EXERCISE MATERIAL:

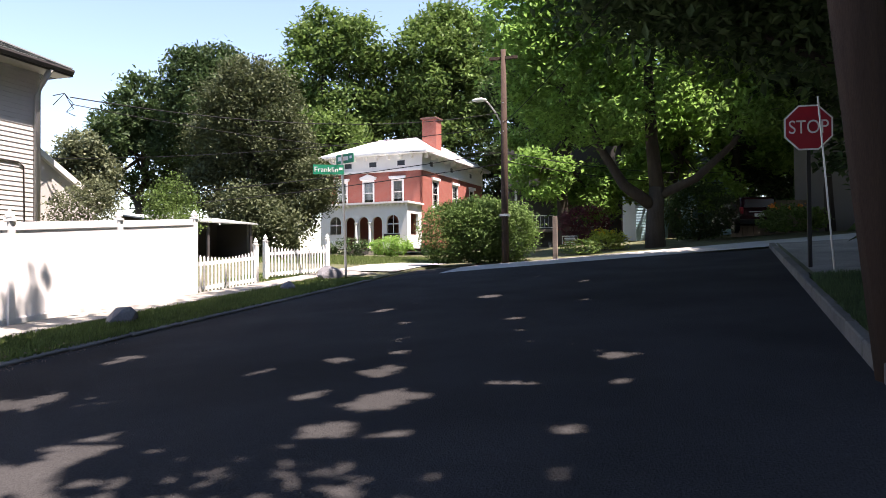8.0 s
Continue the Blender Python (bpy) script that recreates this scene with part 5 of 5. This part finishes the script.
# ---- neighbouring buildings ----
def blue_house():
    h = thing("house", pose(1.6, 24.0, 0.3), "dark blue house with a grey shingled roof and dormer", "house")
    W, D = 6.2, 8.0
    w = [(2.4, 3.05, 3.05, 3.65)]
    holed_wall("wall", 0, W, -0.5, 4.15, w, blue_paint, h)
    boards(h, 0, W, 1.5, 4.1, w, blue_paint, step=0.13)
    window(h, *w[0], Matrix(), 1, 1, 1, 1, trim_white, None, 0.12)
    quick("wall", [(0, 0.16, 0.16, D, -0.5, 4.15), (W - 0.16, W, 0.16, D, -0.5, 4.15), (0.16, W - 0.16, D - 0.16, D, -0.5, 4.15)], blue_paint, h)
    quick("room_wall", [(0.5, W - 0.5, 2, 2.1, 0, 4)], room_dark, h)
    roof = hip_roof(h, -1.0, W + 0.8, -0.5, D + 0.5, 4.3, 0.62, shingle_dark, bright_white, seed=51, tab=0.4)
    dm = quick("dormer", [(-0.3, 2.6, 0.9, 3.0, 4.5, 5.75)], blue_paint, h)
    bm = bmesh.new()
    prism(bm, [(-0.6, 5.7), (1.2, 6.5), (3.2, 5.85), (3.0, 5.7)], 0.5, 4.0)
    part("dormer_roof", bm, shingle_dark, dm)
    quick("dormer_trim", [(-0.35, -0.2, 0.82, 0.9, 4.5, 5.7), (-0.35, 2.6, 0.82, 0.9, 5.6, 5.72)], trim_white, dm)
    quick("porch_post", [(-0.9, -0.75, -0.4, -0.25, -0.5, 4.2)], trim_white, h)
    return h


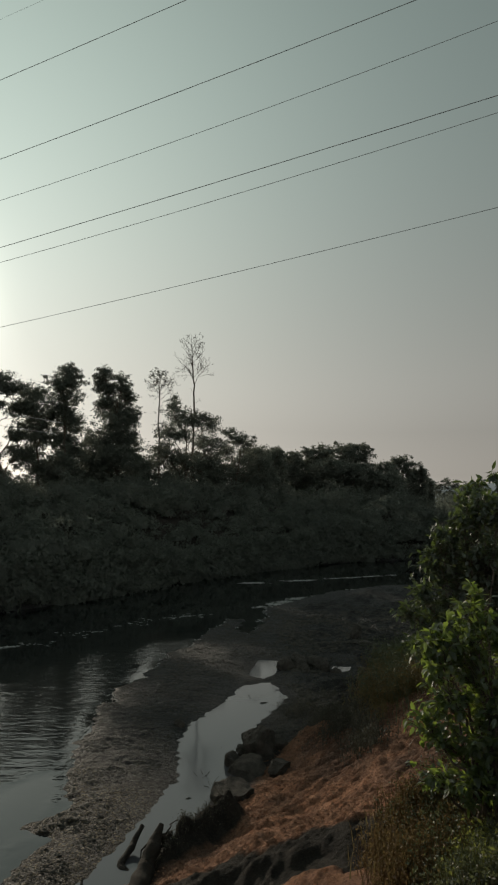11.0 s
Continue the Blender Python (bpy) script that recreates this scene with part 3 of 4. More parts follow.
def bare_tree(seed, az, dist, top, fan, half, label, r0=0.16, leafy=0):
    """A leafless tree: a tall straight stem that opens, between the heights fan and top, into an oval of fine forked twigs."""
    r = rng(seed)
    x, y = place(az, dist)
    z = height(x, y) - 0.1
    top, fan = top - z, fan - z
    ob = thing("bare_tree", (x, y, z), label, "tree")
    p, rad = limb(r, (0, 0, 0), (0.15, 0, top * 0.985), r0, 0.014, 0.02, 24)
    rad = np.interp(p[:, 2], [0, fan, top], [r0, r0 * 0.5, 0.012])
    part("trunk", [tube(p, rad, 8)], BARK, ob)
    twigs, tips = [], []

    def grow(a, d, ln, rd, level):
        d = d / np.linalg.norm(d)
        q, qr = limb(r, a, a + d * ln, rd, rd * 0.45, 0.09, 7, -0.03)
        twigs.append(tube(q, qr, 3))
        if level == 0:
            tips.append(q[-1])
            return
        for i in range(r.integers(3, 6)):
            k = r.integers(2, 7)
            nd = d + r.normal(size=3) * 0.5 + np.array([0, 0, 0.14])
            grow(q[k], nd, ln * r.uniform(0.4, 0.62), max(0.011, qr[k] * 0.6), level - 1)

    tall = top - fan
    for i in range(17):
        k = (i / 16) ** 1.1 * 0.86
        a = np.array([np.interp(fan + k * tall, p[:, 2], p[:, j]) for j in range(3)])
        ang = i * 2.4 + r.uniform(-0.4, 0.4)
        # the widest boughs leave low and reach up; those near the tip are short
        out = 1.25 * half * (1.0 - 0.7 * k) * r.uniform(0.7, 1.0)
        up = tall * (1 - k) * 0.36 + 0.2 * out
        d = np.array([math.cos(ang) * out, math.sin(ang) * out, up])
        grow(a, d, np.linalg.norm(d) * 0.8, 0.04 * (1 - 0.5 * k), 3)
    for k in (0.6, 0.72, 0.84, 0.93):
        # a few weak shoots lower on the stem
        a = np.array([np.interp(fan * k, p[:, 2], p[:, j]) for j in range(3)])
        ang = r.uniform(0, 6.28)
        grow(a, np.array([math.cos(ang), math.sin(ang), 0.7]), 0.5 * half, 0.02, 1)
    tagged(part("twig_work", twigs, BARK, ob, "fine leafless twigs"), kind="stuff")
    if leafy:
        pick = [tips[i] for i in r.permutation(len(tips))[:len(tips) // 2]]
        pos = np.concatenate([clump(r, t, (0.2, 0.2, 0.18), leafy) for t in pick])
        part("leaves", [leaves(pos, r, 0.2, 0.11)], LEAF_FAR, ob, smooth=False)
    return ob


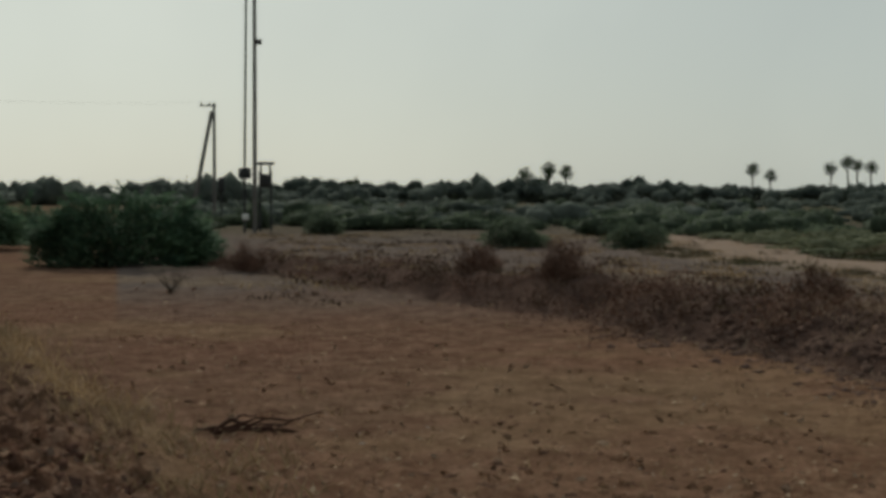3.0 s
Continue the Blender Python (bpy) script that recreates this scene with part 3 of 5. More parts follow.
def feathers(rng, start, way, length, leaflet, m=9, droop=0.3):
    """Feathery sprays: each one a drooping rib with leaflets down both sides that share its points."""
    n = len(start)
    t = np.linspace(0, 1, m + 1)
    ln = (np.broadcast_to(np.asarray(length, float), (n,)) * rng.uniform(0.6, 1.35, n))[:, None]
    rib = start[:, None] + unit(way)[:, None] * (ln * t)[..., None]
    rib[..., 2] -= ln * droop * t ** 2
    d = unit(np.gradient(rib, axis=1))[:, :-1]
    up = unit(rng.normal(size=(n, 3)) * 0.5 + [0, 0, 1])
    side = unit(np.cross(d, np.broadcast_to(up[:, None], d.shape)))
    w = (leaflet * np.sin(math.pi * (0.15 + 0.8 * t[:-1])) * rng.uniform(0.5, 1.3, (n, m)))[..., None]
    mid = (rib[:, :-1] + rib[:, 1:]) / 2
    tips = [mid + q * side * w + d * w * 0.55 + rng.normal(size=mid.shape) * w * 0.25 for q in (1, -1)]
    v = np.concatenate([rib, *tips], 1)
    k = np.arange(m)
    one = np.concatenate([np.column_stack([k, k + 1, m + 1 + k]), np.column_stack([k + 1, k, 2 * m + 1 + k])])
    f = one[None] + (np.arange(n) * (3 * m + 1))[:, None, None]
    return v.reshape(-1, 3), f.reshape(-1, 3)


def spray_skin(rng, n, rx, ry, h, seed, ragged, lift):
    """Places and directions of sprays over an uneven dome, and its height over a place."""
    def top(a, r):
        lump = 1 + ragged * 2 * (fbm(np.cos(a) * r * 1.9 + seed, np.sin(a) * r * 1.9 - seed, 3, 3) - 0.55)
        return h * (1 - 0.55 * r ** 2.4) * lump
    a, r = rng.uniform(0, 2 * math.pi, n), np.sqrt(rng.uniform(0, 1, n))
    rim = 1 + ragged * 1.3 * (fbm(np.cos(a) * 1.7 + seed, np.sin(a) * 1.7, 3, 5) - 0.5)
    low = rng.uniform(0, 1, n) < 0.55
    r = np.where(low, 1 - 0.25 * rng.uniform(0, 1, n) ** 2, r)
    z = top(a, r) * np.where(low, rng.uniform(0.03, 1, n) ** 0.8, 1 - 0.25 * rng.uniform(0, 1, n) ** 2)
    p = np.column_stack([rx * rim * r * np.cos(a), ry * rim * r * np.sin(a), z])
    way = np.column_stack([np.cos(a) * (0.2 + r), np.sin(a) * (0.2 + r), np.full(n, lift)]) + rng.normal(size=(n, 3)) * [0.6, 0.6, 0.3]
    return p, unit(way), top


def spray_bush(name, place, label, rx, ry, h, mat, seed, sprays, length, leaflet, category="bush", group="", turn=0.0, droop=0.3, lift=0.35, ragged=0.45, stems=12, whips=0, whip=0.5, inner=1.0, dark=None, m=9):
    """A thorn bush of overlapping feathery sprays over an inside coloured darker for shade, with leafy whips that stand
    out of the top.
    """
    rng = np.random.default_rng(seed)
    root = thing(name, place, label, category, group)
    root.rotation_euler = (0, 0, radians(turn))
    p, way, top = spray_skin(rng, sprays, rx, ry, h, seed, ragged, lift)
    parts = [feathers(rng, p - way * length * 0.45, way, length, leaflet, m, droop)]
    for _ in range(stems):
        a, r = rng.uniform(0, 2 * math.pi), rng.uniform(0.2, 0.9)
        e = (rx * r * math.cos(a), ry * r * math.sin(a), 0.85 * float(top(np.array([a]), np.array([r]))[0]))
        part("branch", tubes([stem(rng, rng.normal(size=3) * [rx * 0.12, ry * 0.12, 0], e, 0.018 * h, 0.005 * h, 8, 0.1 * h, 0.25)], 4), BARK, root)
    for _ in range(whips):
        a, r = rng.uniform(0, 2 * math.pi), rng.uniform(0.0, 0.75)
        b = np.array([rx * r * math.cos(a), ry * r * math.sin(a), 0.8 * float(top(np.array([a]), np.array([r]))[0])])
        e = b + np.array([rng.normal() * 0.7, rng.normal() * 0.7, rng.uniform(0.7, 1.3)]) * whip
        pth = stem(rng, b, e, 0.008 * h, 0.003 * h, 8, 0.12 * whip, 0.25)
        part("whip", tubes([pth], 4), BARK, root)
        q, d = along(pth, rng.uniform(0.2, 1, 12))
        parts.append(feathers(rng, q, d + rng.normal(size=q.shape) * 0.8, length * 0.55, leaflet, m, droop))
    part("foliage", joined(parts), mat, root)
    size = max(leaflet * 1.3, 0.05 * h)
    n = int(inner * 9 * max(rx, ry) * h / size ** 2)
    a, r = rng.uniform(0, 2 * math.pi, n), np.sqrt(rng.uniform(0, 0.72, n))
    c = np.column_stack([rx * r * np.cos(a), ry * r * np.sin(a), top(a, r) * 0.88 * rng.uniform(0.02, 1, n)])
    # inner leaves are mostly a darker colour, painting the shade within
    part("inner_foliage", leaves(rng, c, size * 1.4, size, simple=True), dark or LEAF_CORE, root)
    return root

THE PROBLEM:
Copy exactly the lines from the first line of the records above through the line with "twigs, tips = [], []", both included, and nothing else. Pictures stay out.

FULL OUTPUT:
8.0 s
Continue the Blender Python (bpy) script that recreates this scene with part 5 of 5. This part finishes the script.
# ---- neighbouring buildings ----
def blue_house():
    h = thing("house", pose(1.6, 24.0, 0.3), "dark blue house with a grey shingled roof and dormer", "house")
    W, D = 6.2, 8.0
    w = [(2.4, 3.05, 3.05, 3.65)]
    holed_wall("wall", 0, W, -0.5, 4.15, w, blue_paint, h)
    boards(h, 0, W, 1.5, 4.1, w, blue_paint, step=0.13)
    window(h, *w[0], Matrix(), 1, 1, 1, 1, trim_white, None, 0.12)
    quick("wall", [(0, 0.16, 0.16, D, -0.5, 4.15), (W - 0.16, W, 0.16, D, -0.5, 4.15), (0.16, W - 0.16, D - 0.16, D, -0.5, 4.15)], blue_paint, h)
    quick("room_wall", [(0.5, W - 0.5, 2, 2.1, 0, 4)], room_dark, h)
    roof = hip_roof(h, -1.0, W + 0.8, -0.5, D + 0.5, 4.3, 0.62, shingle_dark, bright_white, seed=51, tab=0.4)
    dm = quick("dormer", [(-0.3, 2.6, 0.9, 3.0, 4.5, 5.75)], blue_paint, h)
    bm = bmesh.new()
    prism(bm, [(-0.6, 5.7), (1.2, 6.5), (3.2, 5.85), (3.0, 5.7)], 0.5, 4.0)
    part("dormer_roof", bm, shingle_dark, dm)
    quick("dormer_trim", [(-0.35, -0.2, 0.82, 0.9, 4.5, 5.7), (-0.35, 2.6, 0.82, 0.9, 5.6, 5.72)], trim_white, dm)
    quick("porch_post", [(-0.9, -0.75, -0.4, -0.25, -0.5, 4.2)], trim_white, h)
    return h


11.0 s
Continue the Blender Python (bpy) script that recreates this scene with part 3 of 4. More parts follow.
def bare_tree(seed, az, dist, top, fan, half, label, r0=0.16, leafy=0):
    """A leafless tree: a tall straight stem that opens, between the heights fan and top, into an oval of fine forked twigs."""
    r = rng(seed)
    x, y = place(az, dist)
    z = height(x, y) - 0.1
    top, fan = top - z, fan - z
    ob = thing("bare_tree", (x, y, z), label, "tree")
    p, rad = limb(r, (0, 0, 0), (0.15, 0, top * 0.985), r0, 0.014, 0.02, 24)
    rad = np.interp(p[:, 2], [0, fan, top], [r0, r0 * 0.5, 0.012])
    part("trunk", [tube(p, rad, 8)], BARK, ob)
    twigs, tips = [], []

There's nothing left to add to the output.